In the days before our neighboring state to the south became ground zero for a controversial presidential election, a state election administrator performing a best-practice action would gather no headlines and not be rife for misdirection.
The CNN headline was this: "Georgia removes 100,000 names from voter registration roles." The Times Free Press headline put it this way: "102,000 voter registrations to be canceled."
As sure as sunrise, the accusations flew from those who know better.
"Our democracy is under attack," tweeted Robert Reich, labor secretary for former President Bill Clinton.
"Protect your vote ... . They're purging the rolls to try and redo [Georgia Gov. Brian] Kemp's subtraction tricks ...," tweeted MSNBC's Joy Reid.
The message: Georgia is trying to change the outcome in any and all future elections.
In fact, cancellations of voter registrations are required by Georgia state law to occur every other year to remove ineligible or infrequent voters from state rolls.
Of those names, 67,286 were linked to a National Change of Address form submitted to the U.S. Postal Service, 34,227 files had election mail that was returned to sender, 18,486 people representing files were dead and nearly 300 had no contact with election officials for two general elections.
Which of those would critics feel should be kept on the election rolls?
To give each of those formerly registered voters — minus the dead ones — another opportunity to raise their voices and say their inclusion was wrong, the Georgia secretary of state published a list of all 101,000-plus voters.
Two years ago, in a much larger list, 4,500 Georgia voters did raise their hands and say: "Wait."
However, the CNN report did not bother to tell its readers that the voters were removed from the rolls as a normal maintenance practice.
"In a click-driven age," Dave Wasserman of the Cook Political Report tweeted, "there's a dangerous tendency to conflate changes that are best practice/required by federal law with developments that could actually risk election subversion. Given the stakes, it's imperative for news organizations to be careful and clear."
Several other Twitter critics weren't as circumspect.
"This is journalistic malpractice," Craig Hohman wrote on CNN Politics. "You left out that this is normal and not something nefarious."
"Purging redundancies from voter lists and registration rolls is an important maintenance task," another tweeted. "It ensures greater accuracy. I recommend CNN make this clear to viewers by running a segment explaining the importance of keeping registration rolls and voter lists up to date."
The New York Times report carried by the Times Free Press did tell readers the removals "occur every other year as required by state law."
The intentional misdirection on the Georgia action by some on the left mirrors the falsehoods still routinely told about the same state's voting changes passed by the legislature earlier this year. In some report at least once a week, for instance, is the lie that the state now bans voters from having water while waiting in long election lines.
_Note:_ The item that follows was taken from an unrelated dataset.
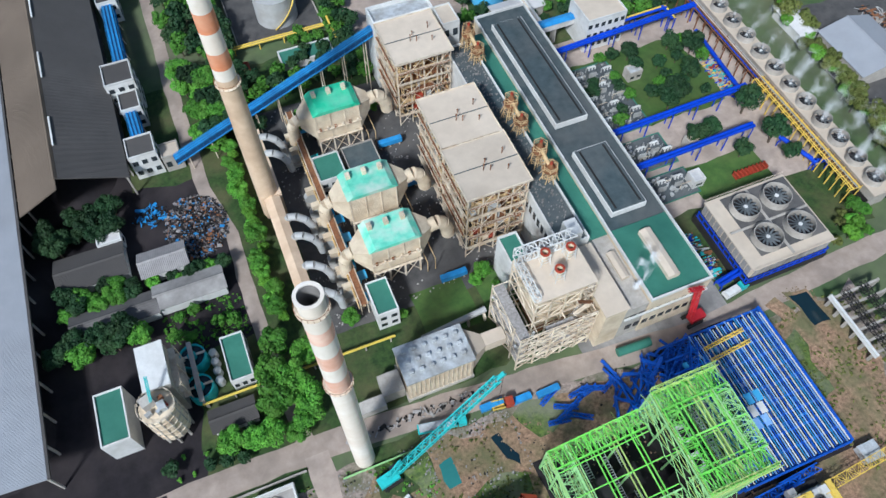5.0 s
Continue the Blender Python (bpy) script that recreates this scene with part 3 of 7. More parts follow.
# ---- boiler houses ----
def boiler_house(u0, u1, v0, v1, h, label, fill="rust", roof="roofgrey", bays=4, levels=6, core=True):
    """Open steel frame with floors, pipes, vessels and a flat roof slab."""
    t = thing("boiler_house", ((u0 + u1) / 2, (v0 + v1) / 2, 0), label, "boiler house", "boiler houses")
    rf = part("roof", Build().box(u0 - 0.8, u1 + 0.8, v0 - 0.8, v1 + 0.8, h - 0.5, h), roof, t)
    part("roof_joint", Build().box(u0 - 0.7, u1 + 0.7, (v0 + v1) / 2 - 0.12, (v0 + v1) / 2 + 0.12, h + 0.004, h + 0.16), "tar", rf)
    us = [u0 + (u1 - u0) * i / bays for i in range(bays + 1)]
    vs = [v0 + (v1 - v0) * i / bays for i in range(bays + 1)]
    zs = [h * k / levels for k in range(1, levels)]
    for x in us:
        for y in (v0, v1):
            part("column", Build().beam((x, y, 0), (x, y, h - 0.5), 0.32), "frame", t)
    for y in vs[1:-1]:
        for x in (u0, u1):
            part("column", Build().beam((x, y, 0), (x, y, h - 0.5), 0.32), "frame", t)
    for k, z in enumerate(zs):
        b = Build()
        for p, q in (((u0, v0, z), (u1, v0, z)), ((u0, v1, z), (u1, v1, z)), ((u0, v0, z), (u0, v1, z)), ((u1, v0, z), (u1, v1, z))):
            part("girder", Build().beam(p, q, 0.2, 0.28), "frame", t)
        f = Build()
        f.box(u0 + 0.3, u1 - 0.3, v0 - 0.9, v0 - 0.3, z + 0.26, z + 0.34).box(u0 - 0.9, u0 - 0.2, v0 + 1.3, v1 - 0.3, z + 0.26, z + 0.36).box(u1 - 1.2, u1 + 0.4, v0 + 1.3, v1 - 0.3, z + 0.26, z + 0.36)
        part("floor_grating", f, "rust" if k % 3 else "frame", t)
        r = Build()
        for zz in (0.75, 1.4):
            r.beam((u0, v0 - 1.05, z + zz), (u1, v0 - 1.05, z + zz), 0.08).beam((u0 - 1.05, v0, z + zz), (u0 - 1.05, v1, z + zz), 0.08)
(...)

The truth, of course, is that the state only banned advocacy organizations from supplying that water to voters waiting in line. Poll workers, according to the law, can make available "self-service water from an unattended receptacle to an elector waiting in line to vote."
What is "self-service water from an unattended receptacle," you might wonder. Well, although in Tennessee, if the Collegedale early voting site for the 2020 presidential election was any indication, it involved a voter having to bend at the waist to grab a bottle of water from a plastic container on the ground or from the back of a pickup truck.
Critics of the Georgia law might deem a voter having to bend a bit to obtain the bottle is in some way discriminatory, but we believe most fair-minded people don't see it that way.
(The truth is, until the 2020 presidential election, we'd never heard of voters being supplied water or food in voting lines — and we've waited in a few doozies — much less such experiences being a "right.")
Georgia Secretary of State Brad Raffensperger, who has been made a punching bag by both parties for not finding enough voter fraud to re-elect former President Donald Trump and for enforcing actual election laws, said it's important to keep voter rolls up to date for the sake of federal, state and local elections.
"Making sure Georgia's voter rolls are up to date is key to ensuring the integrity of our elections," he said in a statement. "That is why I fought and beat [spurned 2018 Georgia gubernatorial election loser] Stacey Abrams in court in 2019 to remove nearly 300,000 obsolete voter files before the November election, and will do so again this year. Bottom line, there is no legitimate reason to keep ineligible voters on the rolls."
These are just the opening salvos for elections in 2022 and 2024. And you thought we could escape all that in 2021? Think again.